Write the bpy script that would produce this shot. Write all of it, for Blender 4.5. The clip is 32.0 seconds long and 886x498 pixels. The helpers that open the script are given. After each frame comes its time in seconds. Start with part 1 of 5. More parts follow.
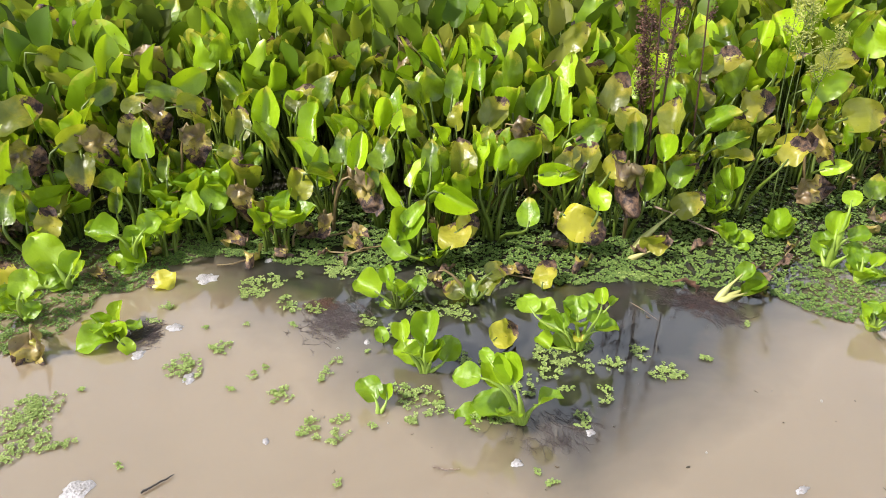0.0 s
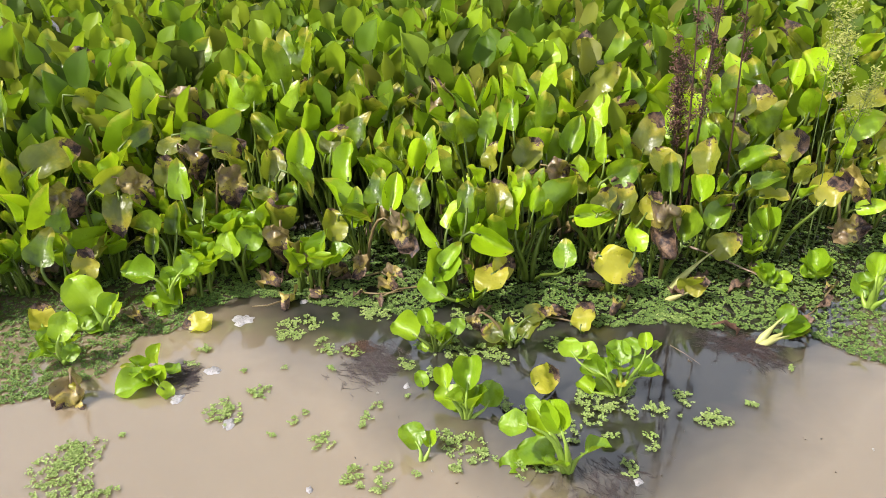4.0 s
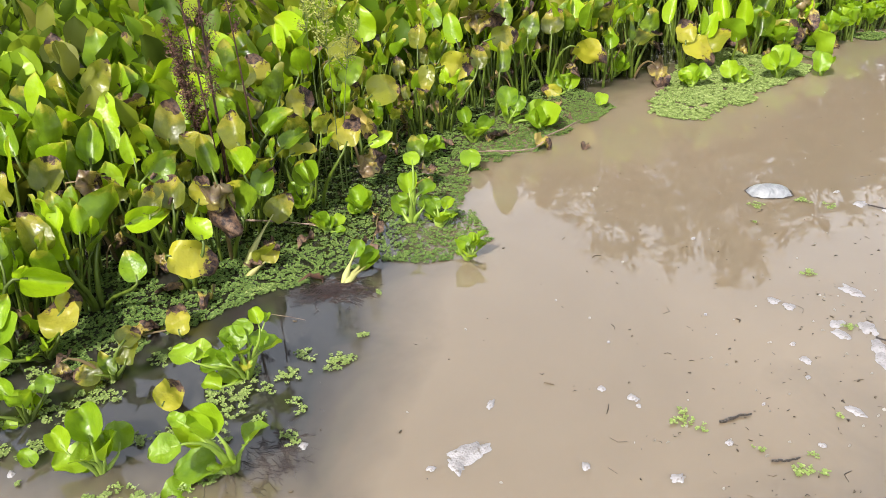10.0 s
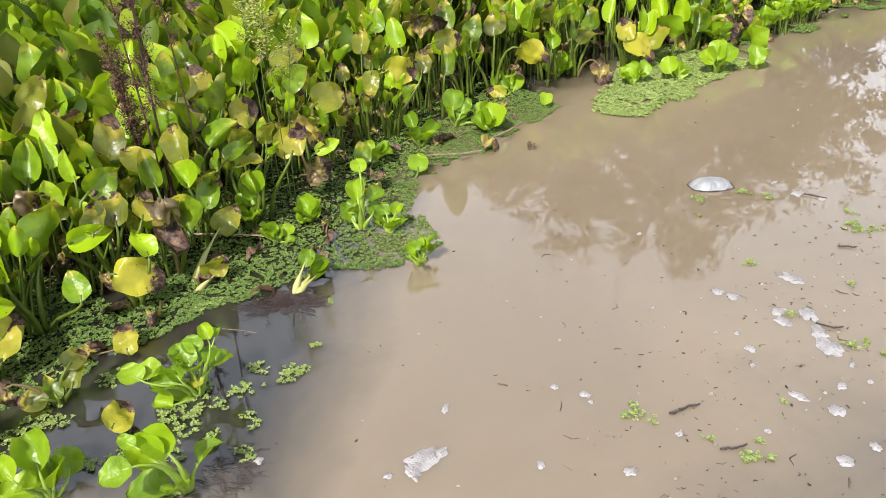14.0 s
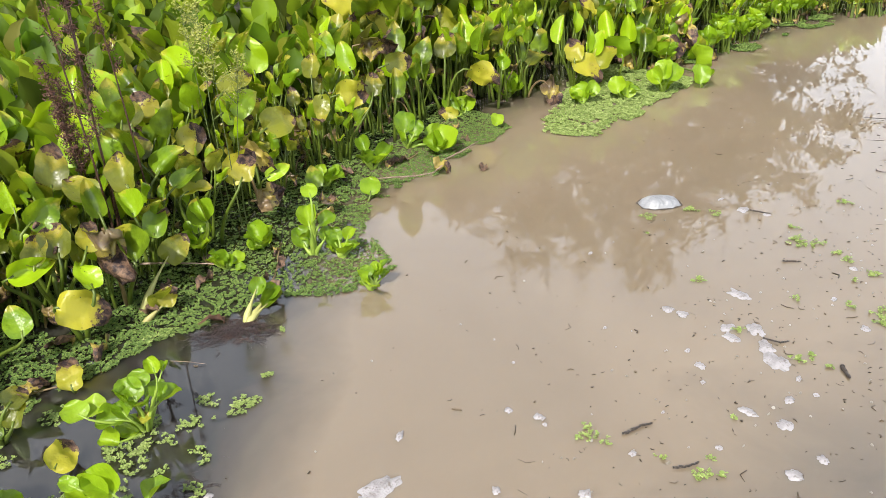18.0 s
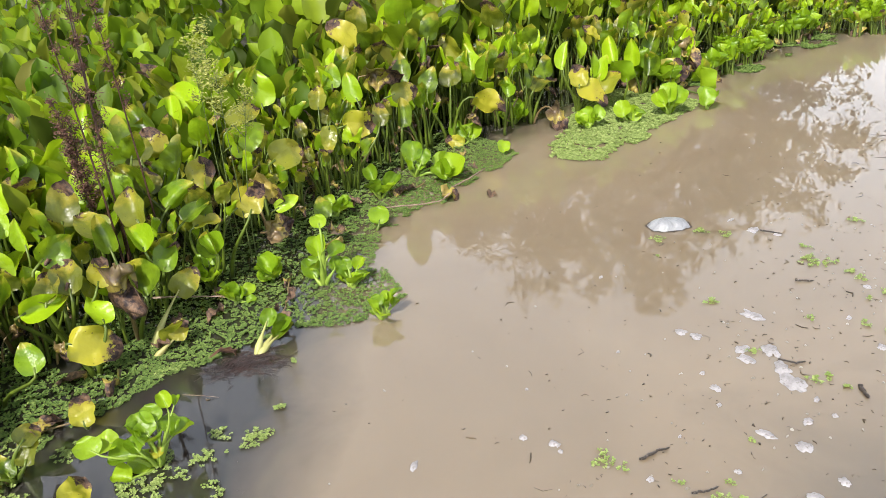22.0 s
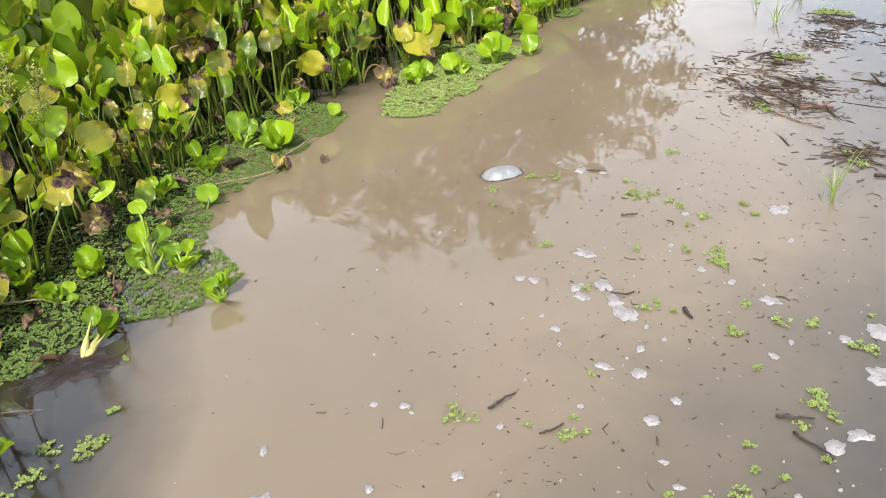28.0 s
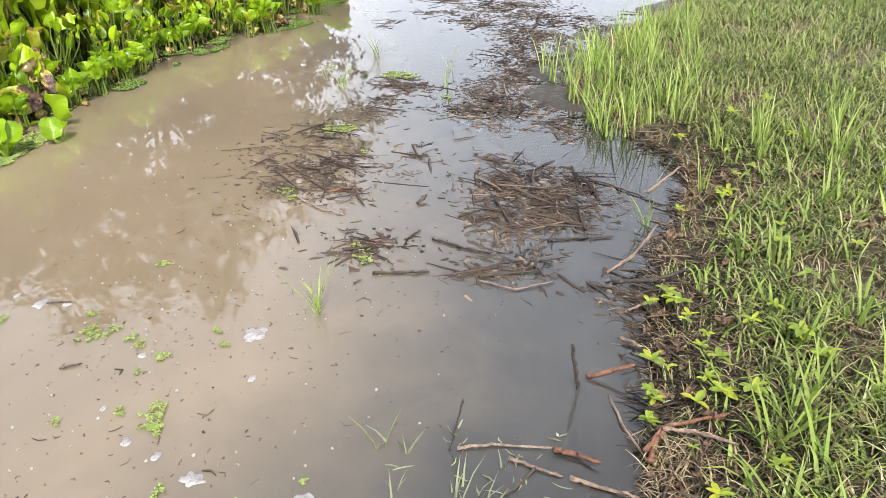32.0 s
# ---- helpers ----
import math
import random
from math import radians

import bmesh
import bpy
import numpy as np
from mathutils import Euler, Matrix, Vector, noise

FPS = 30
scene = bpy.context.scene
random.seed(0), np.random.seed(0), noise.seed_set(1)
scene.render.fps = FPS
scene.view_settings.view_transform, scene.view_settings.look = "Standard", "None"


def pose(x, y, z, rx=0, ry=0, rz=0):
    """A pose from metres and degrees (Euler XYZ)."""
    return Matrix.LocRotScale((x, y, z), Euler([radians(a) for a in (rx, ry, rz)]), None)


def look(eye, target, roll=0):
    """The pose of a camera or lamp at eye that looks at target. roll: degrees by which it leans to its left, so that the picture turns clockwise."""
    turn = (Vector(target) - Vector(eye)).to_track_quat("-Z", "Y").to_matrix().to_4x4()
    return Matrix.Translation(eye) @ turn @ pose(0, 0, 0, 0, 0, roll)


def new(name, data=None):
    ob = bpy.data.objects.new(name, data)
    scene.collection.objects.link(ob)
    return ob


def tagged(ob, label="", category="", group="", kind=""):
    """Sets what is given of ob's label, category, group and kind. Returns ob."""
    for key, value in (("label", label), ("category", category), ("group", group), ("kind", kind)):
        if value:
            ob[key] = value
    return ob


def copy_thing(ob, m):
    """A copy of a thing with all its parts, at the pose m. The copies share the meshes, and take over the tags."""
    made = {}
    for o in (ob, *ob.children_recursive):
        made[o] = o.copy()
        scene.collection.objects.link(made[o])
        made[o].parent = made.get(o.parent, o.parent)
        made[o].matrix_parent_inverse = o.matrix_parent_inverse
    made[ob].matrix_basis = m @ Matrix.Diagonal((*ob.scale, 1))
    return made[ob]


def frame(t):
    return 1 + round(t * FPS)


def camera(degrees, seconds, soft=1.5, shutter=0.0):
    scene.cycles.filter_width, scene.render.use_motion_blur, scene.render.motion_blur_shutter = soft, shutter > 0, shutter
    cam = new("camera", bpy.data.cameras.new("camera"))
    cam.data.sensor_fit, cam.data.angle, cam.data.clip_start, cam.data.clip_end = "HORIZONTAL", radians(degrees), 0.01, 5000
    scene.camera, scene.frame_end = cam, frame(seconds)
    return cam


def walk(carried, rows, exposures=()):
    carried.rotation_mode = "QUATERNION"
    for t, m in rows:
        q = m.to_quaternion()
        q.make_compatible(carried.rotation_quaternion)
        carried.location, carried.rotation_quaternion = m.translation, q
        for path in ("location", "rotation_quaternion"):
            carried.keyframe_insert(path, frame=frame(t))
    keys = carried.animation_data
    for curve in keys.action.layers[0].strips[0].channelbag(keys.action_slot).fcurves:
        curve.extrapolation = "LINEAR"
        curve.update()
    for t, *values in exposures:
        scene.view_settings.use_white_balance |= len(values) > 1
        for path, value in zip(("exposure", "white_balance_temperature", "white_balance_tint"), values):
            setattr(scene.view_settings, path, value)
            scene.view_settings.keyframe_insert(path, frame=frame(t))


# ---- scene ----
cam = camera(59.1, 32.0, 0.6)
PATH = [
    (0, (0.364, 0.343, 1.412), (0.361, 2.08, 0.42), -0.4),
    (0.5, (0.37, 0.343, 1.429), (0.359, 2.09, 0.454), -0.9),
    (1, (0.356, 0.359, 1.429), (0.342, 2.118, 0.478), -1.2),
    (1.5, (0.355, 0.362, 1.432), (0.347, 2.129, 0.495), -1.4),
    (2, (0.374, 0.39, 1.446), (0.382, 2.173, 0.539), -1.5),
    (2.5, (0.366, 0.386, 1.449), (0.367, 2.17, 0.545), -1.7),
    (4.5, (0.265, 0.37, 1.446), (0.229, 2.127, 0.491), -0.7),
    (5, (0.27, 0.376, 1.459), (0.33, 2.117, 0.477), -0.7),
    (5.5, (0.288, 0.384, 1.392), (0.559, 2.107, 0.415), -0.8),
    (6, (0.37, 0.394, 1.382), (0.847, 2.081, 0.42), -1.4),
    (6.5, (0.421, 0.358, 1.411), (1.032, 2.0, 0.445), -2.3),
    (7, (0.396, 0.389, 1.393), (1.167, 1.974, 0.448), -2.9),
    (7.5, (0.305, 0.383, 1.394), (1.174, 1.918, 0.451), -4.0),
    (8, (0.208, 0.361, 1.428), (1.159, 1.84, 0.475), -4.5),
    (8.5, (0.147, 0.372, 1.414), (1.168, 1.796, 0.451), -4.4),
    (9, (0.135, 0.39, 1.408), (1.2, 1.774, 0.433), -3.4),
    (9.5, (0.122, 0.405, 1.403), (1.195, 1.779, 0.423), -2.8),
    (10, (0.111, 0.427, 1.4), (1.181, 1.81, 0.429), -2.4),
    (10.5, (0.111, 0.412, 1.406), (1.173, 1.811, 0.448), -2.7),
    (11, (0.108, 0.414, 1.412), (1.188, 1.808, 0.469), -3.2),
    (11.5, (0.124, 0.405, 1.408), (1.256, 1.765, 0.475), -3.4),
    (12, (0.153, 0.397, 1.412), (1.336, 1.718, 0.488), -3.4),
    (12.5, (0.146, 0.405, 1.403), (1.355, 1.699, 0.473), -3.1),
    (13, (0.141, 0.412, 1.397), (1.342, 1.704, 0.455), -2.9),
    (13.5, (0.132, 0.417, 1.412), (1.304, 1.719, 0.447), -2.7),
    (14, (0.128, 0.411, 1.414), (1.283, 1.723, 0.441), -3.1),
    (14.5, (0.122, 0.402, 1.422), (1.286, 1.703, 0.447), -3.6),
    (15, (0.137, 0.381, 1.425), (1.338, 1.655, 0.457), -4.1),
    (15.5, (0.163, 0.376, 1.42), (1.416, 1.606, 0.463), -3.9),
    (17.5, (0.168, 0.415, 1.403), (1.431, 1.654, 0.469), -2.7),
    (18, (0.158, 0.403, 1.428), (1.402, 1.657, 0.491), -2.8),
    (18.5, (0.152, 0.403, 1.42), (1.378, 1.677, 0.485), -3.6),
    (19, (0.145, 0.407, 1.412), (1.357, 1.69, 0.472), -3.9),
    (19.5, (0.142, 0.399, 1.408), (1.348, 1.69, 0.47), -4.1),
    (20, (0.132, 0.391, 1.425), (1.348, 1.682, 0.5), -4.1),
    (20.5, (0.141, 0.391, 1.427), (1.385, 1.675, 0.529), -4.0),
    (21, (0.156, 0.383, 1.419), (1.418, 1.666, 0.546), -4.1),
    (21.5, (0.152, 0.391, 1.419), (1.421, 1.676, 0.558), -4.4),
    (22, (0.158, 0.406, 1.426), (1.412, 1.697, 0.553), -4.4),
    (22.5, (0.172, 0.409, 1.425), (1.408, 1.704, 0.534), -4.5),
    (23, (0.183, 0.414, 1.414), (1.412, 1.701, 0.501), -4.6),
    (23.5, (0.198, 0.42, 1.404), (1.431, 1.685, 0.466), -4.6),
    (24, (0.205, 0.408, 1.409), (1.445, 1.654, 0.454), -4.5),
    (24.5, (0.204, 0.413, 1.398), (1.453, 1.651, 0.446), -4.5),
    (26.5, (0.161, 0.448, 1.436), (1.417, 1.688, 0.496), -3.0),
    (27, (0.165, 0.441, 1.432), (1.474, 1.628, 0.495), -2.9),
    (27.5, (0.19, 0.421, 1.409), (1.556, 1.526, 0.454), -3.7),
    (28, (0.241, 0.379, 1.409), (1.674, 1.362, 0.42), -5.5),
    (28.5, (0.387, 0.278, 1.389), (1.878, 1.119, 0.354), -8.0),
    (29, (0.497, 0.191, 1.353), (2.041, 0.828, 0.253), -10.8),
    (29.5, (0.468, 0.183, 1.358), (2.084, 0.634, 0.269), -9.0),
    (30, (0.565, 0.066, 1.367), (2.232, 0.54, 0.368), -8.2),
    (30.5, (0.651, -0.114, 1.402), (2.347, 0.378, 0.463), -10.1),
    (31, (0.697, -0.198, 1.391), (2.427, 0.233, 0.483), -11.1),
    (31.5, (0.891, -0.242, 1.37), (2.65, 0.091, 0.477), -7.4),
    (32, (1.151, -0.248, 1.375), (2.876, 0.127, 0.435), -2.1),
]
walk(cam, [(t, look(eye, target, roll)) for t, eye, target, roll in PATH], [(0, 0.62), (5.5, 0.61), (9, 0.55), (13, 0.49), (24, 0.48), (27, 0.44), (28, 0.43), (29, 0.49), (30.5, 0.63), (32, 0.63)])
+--
-- Challenge --
Using the data above, transcribe the lines that run from the line with "for t, *values" to the line with "scene.view_settings.keyframe_insert(path, frame=frame(t))", both ends kept, and output nothing else.

-- Output for this task --
    for t, *values in exposures:
        scene.view_settings.use_white_balance |= len(values) > 1
        for path, value in zip(("exposure", "white_balance_temperature", "white_balance_tint"), values):
            setattr(scene.view_settings, path, value)
            scene.view_settings.keyframe_insert(path, frame=frame(t))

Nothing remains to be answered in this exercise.